Implementation approach: Integrate cost analysis into your CI/CD pipeline as a non-blocking check initially. Focus on Terraform and infrastructure-as-code changes. Provide developers with cost context rather than hard blocks to avoid friction.

Expected impact: 20–40% reduction in new waste entering production, compounding over time as the baseline improves.

Strategy 4: Automated Commitment Management

Reserved Instances, Savings Plans, and Committed Use Discounts offer 30–70% savings over on-demand pricing. But managing commitments effectively requires continuous analysis of usage patterns, coverage gaps, and utilization rates that most teams perform quarterly at best.

AI-driven commitment management continuously analyzes workload stability, predicts which resources will remain steady-state long enough to justify commitments, and recommends the optimal mix of commitment types and terms. Some platforms can even execute commitment purchases automatically within defined parameters.

The key insight is that commitment optimization is not a one-time exercise. As workloads change, the optimal commitment portfolio changes with it. AI systems that monitor commitment utilization and recommend adjustments in real time capture significantly more savings than quarterly manual reviews.

Implementation approach: Begin with a comprehensive analysis of current commitment coverage and utilization. Identify workloads with stable, predictable usage patterns exceeding 12 months. Start with 1-year commitments before considering 3-year terms.

Expected impact: 25–45% reduction in costs for committed workloads compared to on-demand pricing.

Strategy 5: Zombie Resource Elimination

Zombie resources are cloud assets that are running and incurring costs but are no longer serving any useful purpose. Unattached storage volumes, idle load balancers, forgotten development environments, orphaned snapshots, and unused IP addresses accumulate silently over time.

AI-based detection goes beyond simple heuristics like "unattached for X days." It analyzes access patterns, dependency chains, and ownership data to determine with high confidence which resources are truly abandoned versus which are intentionally idle. This reduces the false positive rate that makes teams reluctant to clean up resources — nobody wants to delete something that turns out to be important.

Implementation approach: Run an initial audit to establish a baseline of zombie resources. Implement automated detection and alerting for new zombies. Define retention policies for each resource type and automate cleanup for low-risk resources.

Expected impact: 5–15% immediate cost reduction from the initial cleanup, with ongoing prevention of re-accumulation.
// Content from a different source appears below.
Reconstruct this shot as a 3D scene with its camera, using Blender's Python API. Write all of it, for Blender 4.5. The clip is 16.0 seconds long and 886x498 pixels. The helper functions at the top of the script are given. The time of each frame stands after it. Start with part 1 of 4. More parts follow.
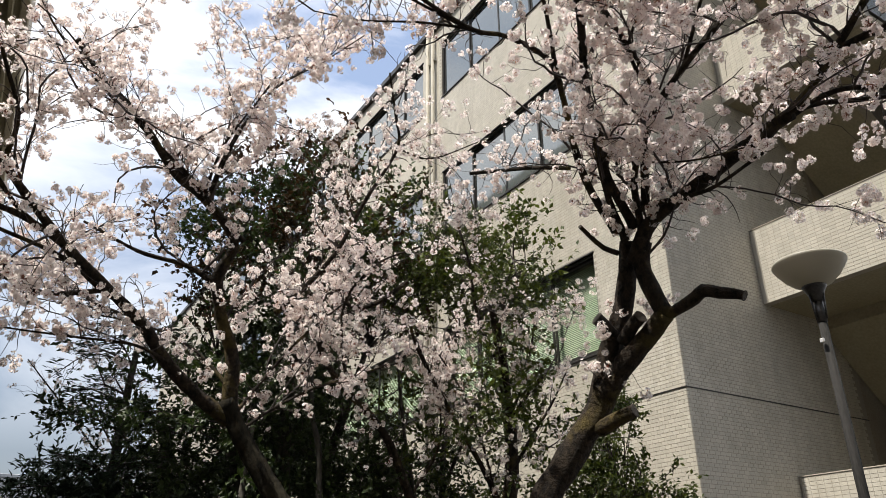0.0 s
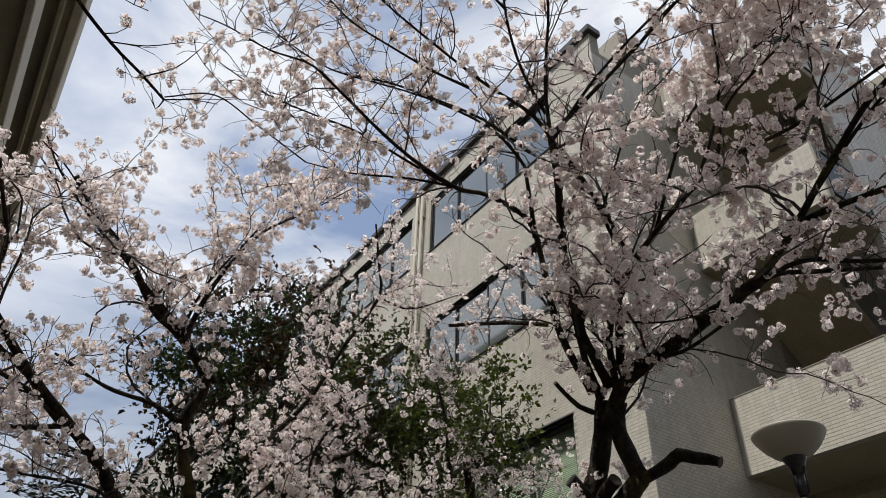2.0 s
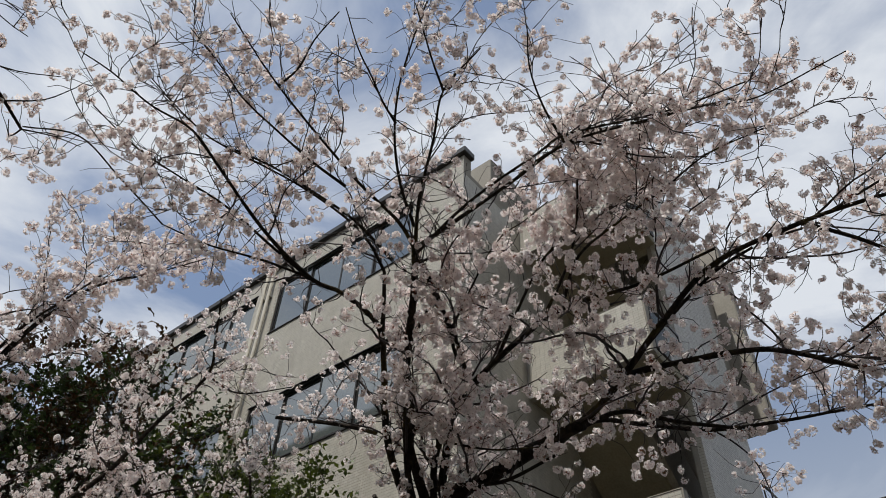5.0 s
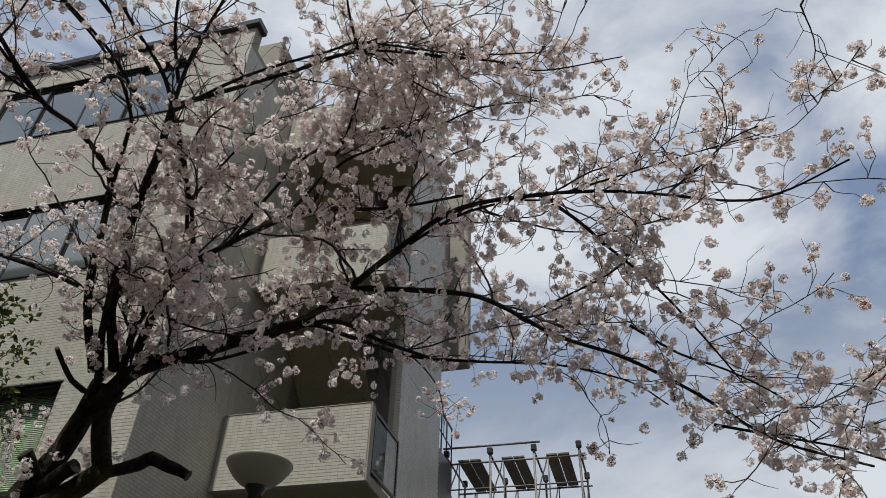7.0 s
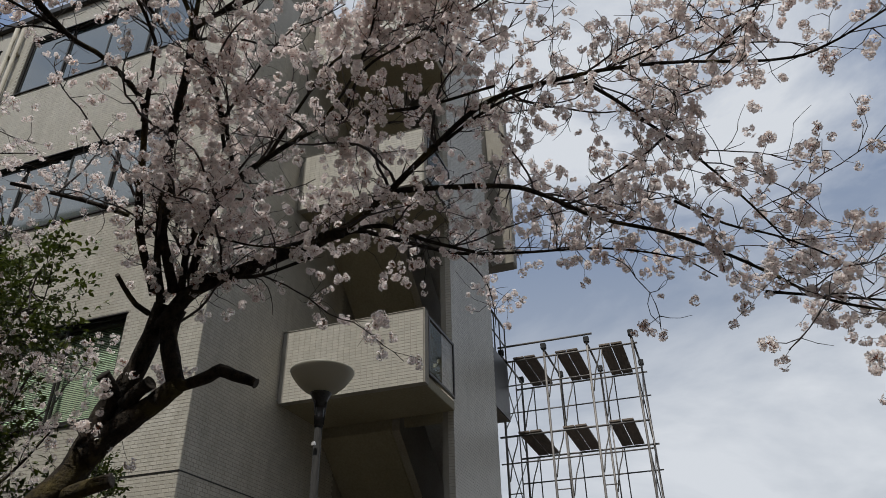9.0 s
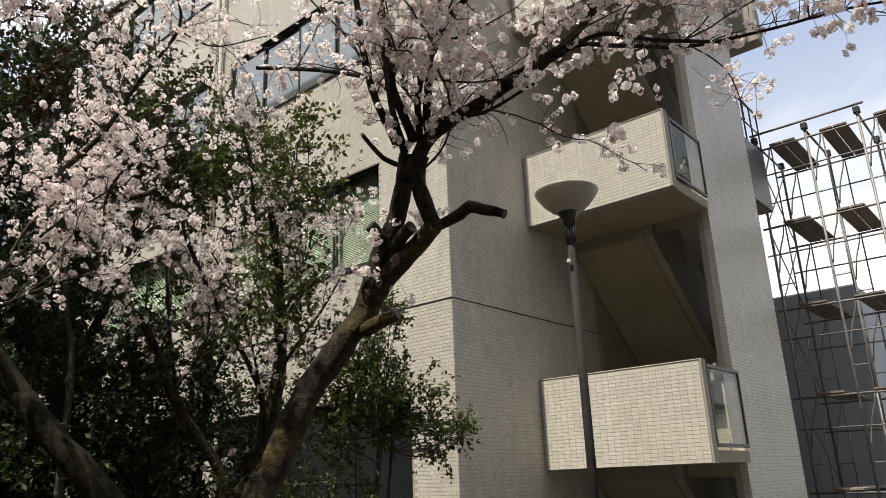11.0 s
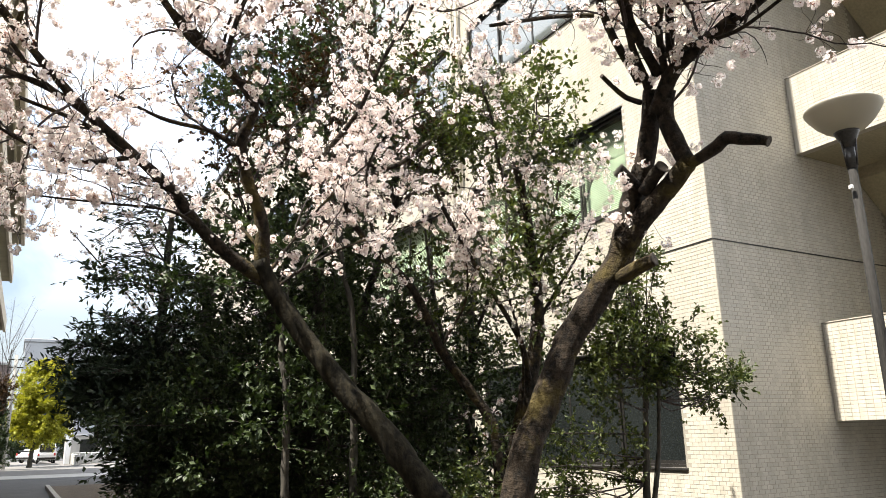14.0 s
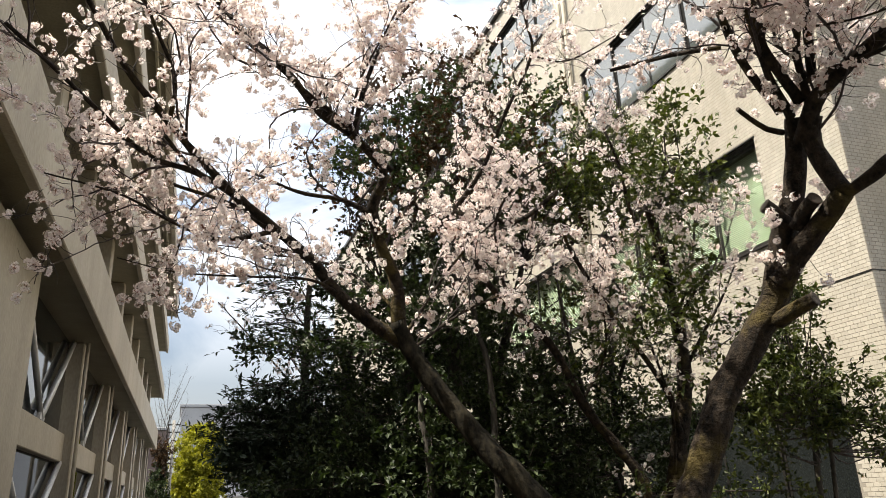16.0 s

Strategy 6: AI Workload Cost Optimization

With the explosion of generative AI workloads, GPU costs have become one of the fastest-growing line items in cloud bills. Traditional optimization strategies designed for CPU-based workloads do not translate directly to GPU instances.

AI workload optimization focuses on GPU utilization efficiency, training job scheduling, inference endpoint right-sizing, and model serving architecture. Key strategies include scheduling training jobs during off-peak hours when spot GPU pricing is lowest, right-sizing inference endpoints based on actual request volume rather than peak capacity, implementing model compression and quantization to serve equivalent quality on smaller GPU instances, and using auto-scaling for inference endpoints that scales to zero during periods of no demand.

Implementation approach: Profile existing GPU workloads to understand actual utilization patterns. Separate training and inference optimization strategies. Implement spot instance management for fault-tolerant training jobs.

Expected impact: 30–60% reduction in GPU costs, depending on current utilization efficiency and workload types.

Putting It All Together

These six strategies are not mutually exclusive. The highest-performing cloud cost optimization programs deploy them in layers, starting with the quickest wins (zombie cleanup, basic rightsizing) and progressively adding more sophisticated capabilities (shift-left prevention, predictive scaling, commitment optimization).

The common thread is AI enablement. Each strategy becomes dramatically more effective when powered by machine learning rather than static rules, because AI adapts to the specific patterns and constraints of your infrastructure rather than applying generic best practices.

Frequently Asked Questions

What is the most impactful cloud cost optimization strategy in 2026?

Shift-left cost prevention — integrating AI-powered cost analysis into CI/CD pipelines — delivers the highest long-term impact because it prevents waste from entering production rather than remediating it after the fact.

How do AI-driven optimization strategies differ from manual FinOps?

AI-driven strategies operate continuously, learn from outcomes, handle multi-dimensional analysis, and can execute optimizations autonomously. Manual FinOps relies on periodic reviews, static rules, and human action — which limits both the speed and scope of optimization.

What should I optimize first?

Start with zombie resource elimination and basic intelligent rightsizing for quick wins. Then add shift-left prevention to stop new waste. Finally, layer in predictive scaling and commitment optimization for deeper, ongoing savings.

How do I optimize cloud costs for AI and ML workloads specifically?

Focus on GPU utilization efficiency, spot instance management for training jobs, inference endpoint right-sizing, model optimization techniques like quantization, and auto-scaling that can scale to zero during idle periods.

Can these strategies work for small teams without dedicated FinOps expertise?

Yes. AI-powered optimization platforms are designed to embed FinOps expertise into automated workflows. Small teams often see proportionally larger savings because they typically have less existing optimization infrastructure and more low-hanging fruit.

How do I measure the success of cloud cost optimization strategies?

Track unit economics (cost per transaction, cost per user, cost per deployment), optimization coverage (percentage of resources under active optimization), waste rate (spend on resources with no productive output), and savings capture rate (recommended savings that are actually realized).